The Supreme Court ruled Monday that San Francisco police cannot be sued by a mentally disturbed woman who was shot repeatedly during a 2008 confrontation, but the justices declined to rule on whether the officers involved were required to use less forceful methods.
Teresa Sheehan, who was suffering a schizophrenic episode during the incident, had threatened to kill her social worker and went at police officers with a knife when they shot five times in her room at a group home.
Her lawyers said that police had a duty to use less confrontational tactics under provisions in the Americans with Disabilities Act (ADA), which demands “reasonable accommodations” for people with mental illnesses.
The court found that the officers should not be subject to the lawsuit because they were covered by qualified immunity, which protects public officials from being sued absent a clear violation of an established constitutional right.
But the opinion did not answer the potentially farther-reaching question of how the ADA plays into how police are obliged to handle armed, threatening individuals suffering from mental disorders.

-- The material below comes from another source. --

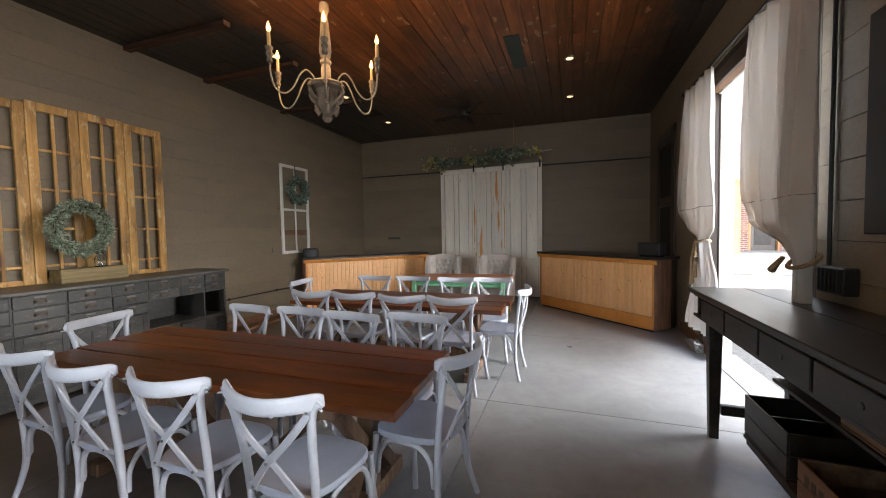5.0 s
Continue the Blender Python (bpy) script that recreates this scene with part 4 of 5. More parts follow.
def garland():
    g = thing("garland", pose(0, 11.42, 3.03), "hanging eucalyptus garland on a branch with jute ropes", "garland")
    rng = random.Random(8)
    part("branch", sweep(smooth_line([(-1.35, 0, 0.03), (-0.5, 0.01, 0.06), (0.4, -0.01, 0.07), (1.27, 0, 0.12)], 4), circle(0.016, 7)), "greytip", g, "pale bare branch", True)
    kinds = {"leaf": (0.060, 0.46), "leafpale": (0.052, 0.50), "leafdark": (0.056, 0.50), "leafyellow": (0.095, 0.30)}
    leaves = {k: bmesh.new() for k in kinds}
    twigs = bmesh.new()
    for i in range(150):
        # a sprig: a bent twig with leaves in pairs along it
        x = -1.38 + 2.36 * (i + rng.uniform(-0.8, 0.8)) / 149
        kind = rng.choice(("leaf", "leafpale", "leafpale", "leafdark", "leafdark", "leaf"))
        if (x < -1.12 or abs(x + 0.42) < 0.12 or x > 0.86) and rng.random() < 0.55:
            kind = "leafyellow"
        full = 0.75 + 0.35 * math.sin(4.4 * x + 1.0) + 0.25 * max(0.0, x)
        p = Vector((x, rng.gauss(0, 0.02), 0.055 + 0.05 * x / 1.2))
        d = Vector((rng.choice((-1, 1)) * rng.uniform(0.3, 1.0), rng.uniform(-0.75, 0.55), rng.uniform(-0.75, 0.95))).normalized()
        length = rng.uniform(0.13, 0.30) * full
        size, wide = kinds[kind]
        line = [p + d * length * t + Vector((0, 0, 0.10 * length * math.sin(math.pi * t) - 0.12 * length * t * t)) for t in (0, 0.25, 0.5, 0.75, 1.0)]
        sweep(line, circle(0.0028, 4), twigs)
        n = max(5, int(length / 0.019)) if kind != "leafyellow" else 6
        for k in range(n):
            t = (k + 0.6) / n
            q = p + d * length * t + Vector((0, 0, 0.10 * length * math.sin(math.pi * t) - 0.12 * length * t * t))
            for s in (-1, 1):
                side = d.cross(Vector((rng.uniform(-1, 1), rng.uniform(-1, 1), rng.uniform(-1, 1)))).normalized()
                leaf_at(leaves[kind], q, side * s + d * rng.uniform(0.1, 0.9), size * rng.uniform(0.65, 1.2) * (1.1 - 0.35 * t), wide, rng)
    for kind, bm in leaves.items():
        part("leaves", bm, kind, g, recalc=False)
    # thin upright sprigs with pale buds
    for i in range(11):
        x = rng.uniform(-1.1, 0.95)
        p = Vector((x, rng.uniform(-0.06, 0.02), 0.10))
        q = p + Vector((rng.uniform(-0.10, 0.10), rng.uniform(-0.05, 0.02), rng.uniform(0.14, 0.27)))
        sweep([p, (p + q) / 2 + Vector((0.015, 0, 0)), q], circle(0.002, 4), twigs)
        bm = bmesh.new()
        for k in range(7):
            c = q - (q - p) * rng.uniform(0, 0.5) + Vector((rng.gauss(0, 0.012), rng.gauss(0, 0.012), rng.gauss(0, 0.012)))
            bmesh.ops.create_icosphere(bm, subdivisions=1, radius=rng.uniform(0.005, 0.009), matrix=Matrix.Translation(c))
        part("buds", bm, "letter", g, "small pale buds")
    part("twigs", twigs, "twig", g)
    for x, z in ((-0.86, 0.04), (0.50, 0.08)):
        part("rope", sweep(smooth_line([(x - 0.03, 0, z), (x - 0.005, 0.0, z + 0.25), (x, 0, ZC - 3.03)], 4), circle(0.007, 6), ref=(0, 1, 0)), "rope", g, "jute hanging rope", True)
    return g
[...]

In Sheehan’s case, police were called to her group home after she threatened to kill her social worker on Aug. 7, 2008.
Officers arrived at the door to her room with the intention of taking her to another mental facility for treatment. But according to court papers, she repeated her threat to murder her social worker and brandished a knife. The officers forcibly entered her room, pepper-spraying her.
“After pepper spray proved ineffective, the officers shot Sheehan multiple times,” a court summary of the case reads.
She later sued San Francisco police for, among other things, violating the ADA by arresting her without accommodating her disability.
Writing for the majority, Justice Samuel Alito said justices couldn’t take up the disability rights issues because it hadn’t been fully considered by the lower court. The court kicked that part of the case back to the 9th Circuit Court of Appeals for further deliberation.
Lower courts have been split on how the ADA should affect police conduct when dealing with a mentally ill person deemed a public risk.
The Supreme Court said it remains an open question what Fourth Amendment protections from illegal search and seizure a mentally disturbed person has when police answer calls for help from a caregiver.
The case comes in the wake of several high profile incidents of police officers shooting, sometimes fatally, individuals whose erratic or violent behavior is linked to mental illness.
“At most, the court on Monday declared that it was not clearly established seven years ago, when the San Francisco incident occurred, that the Fourth Amendment requires police to take special precautionary steps to accommodate the mental disability of a person whom they are trying to subdue,” wrote Lyle Denniston, an analyst with court watcher SCOTUSblog.
“Because that was not the law at the time, the two officers had legal immunity from the woman’s claim that the Fourth Amendment require such an accommodation,” he wrote.
But the dilemma of how police should react to violent incidents involving mentally disturbed people is one likely to come up again, said Jamie Fellner, a lawyer with Human Rights Watch who focuses on U.S. issues.
“The facts of the case point to the need for increased training in crisis intervention for the police so that the need for force can be minimized when dealing with someone who has a mental illness and is violent,” she said.
Jennifer Mathis, a lawyer at the Bezalon Center for Mental Health Law, said it was very clear that the police officers involved should have taken another tack when dealing with Sheehan.
“There are well established methods of accommodating people with mental illness that were not followed in this case, and we hope the court with recognize that if and when it does address the ADA issue,” she said.